++++ Source material
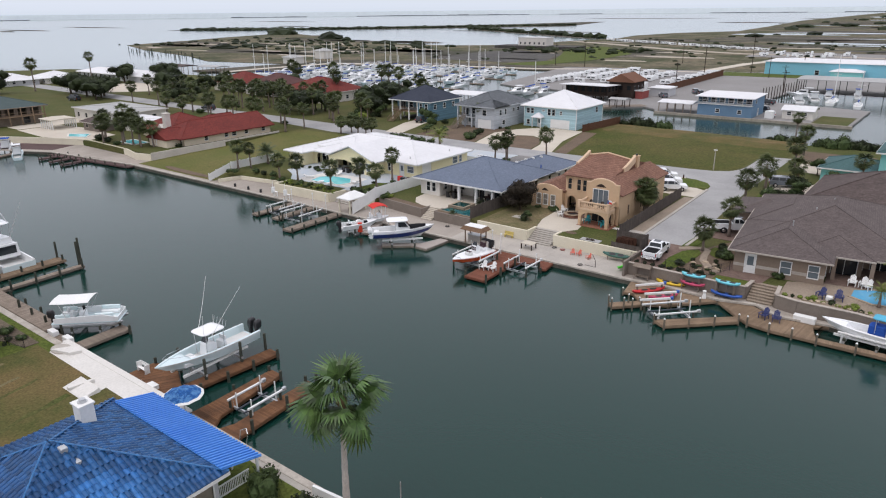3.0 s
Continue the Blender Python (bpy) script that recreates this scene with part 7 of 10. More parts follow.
for x, y, r in ((-84.4, -50.4, 0.6), (-86.6, -50.0, 0.7), (-82.6, -50.2, 0.6), (-80.4, -49.8, 0.5), (-79.4, -51.6, 0.45), (-79.3, -52.8, 0.45), (-79.6, -50.4, 0.4), (-90.6, -49.8, 0.6), (-94.4, -49.6, 0.5)):
    bush(x, y, NG, r, r * 0.9, "leaf_oak", "low dark shrub along the near seawall")
oak(-121.5, -47.8, 1.2, 1.2, 0.8, True)
for i in range(5):
    bush(-48.4 - 0.02 * i, -69.0 + 0.62 * i, NG, 0.42, 0.4, "leaf_oak", "low clipped hedge shrub against the house wall")
    bush(-49.2 + 0.35 * i, -66.6 - 0.12 * i, NG, 0.36, 0.34, "leaf_oak", "low dark shrub in the front bed")

# planting along the edge of the pool garden
random.seed(151)
for i in range(20):
    k = i / 19
    bush(-105.2 + 12.0 * k + random.uniform(-0.25, 0.25), 3.5 + 0.5 * k + random.uniform(-0.3, 0.9), G, random.uniform(0.25, 0.5), random.uniform(0.25, 0.55), random.choice(("leaf", "leaf_lime", "leaf_lime", "leaf_oak")))
for x, y, r in ((-91.6, 7.4, 0.8), (-90.6, 6.9, 0.9), (-88.4, 6.4, 1.0), (-88.0, 8.6, 0.9), (-86.4, 6.6, 0.9), (-92.0, 12.6, 0.5), (-89.8, 15.0, 0.55), (-106.8, 13.6, 0.7), (-108.4, 14.4, 0.8)):
    bush(x, y, G, r, r, random.choice(("leaf", "leaf_oak")))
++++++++
Emit the lines of the material exactly, from its first line to the line containing "bush(-49.2 + 0.35", inclusive; leave every picture out.

3.0 s
Continue the Blender Python (bpy) script that recreates this scene with part 7 of 10. More parts follow.
for x, y, r in ((-84.4, -50.4, 0.6), (-86.6, -50.0, 0.7), (-82.6, -50.2, 0.6), (-80.4, -49.8, 0.5), (-79.4, -51.6, 0.45), (-79.3, -52.8, 0.45), (-79.6, -50.4, 0.4), (-90.6, -49.8, 0.6), (-94.4, -49.6, 0.5)):
    bush(x, y, NG, r, r * 0.9, "leaf_oak", "low dark shrub along the near seawall")
oak(-121.5, -47.8, 1.2, 1.2, 0.8, True)
for i in range(5):
    bush(-48.4 - 0.02 * i, -69.0 + 0.62 * i, NG, 0.42, 0.4, "leaf_oak", "low clipped hedge shrub against the house wall")
    bush(-49.2 + 0.35 * i, -66.6 - 0.12 * i, NG, 0.36, 0.34, "leaf_oak", "low dark shrub in the front bed")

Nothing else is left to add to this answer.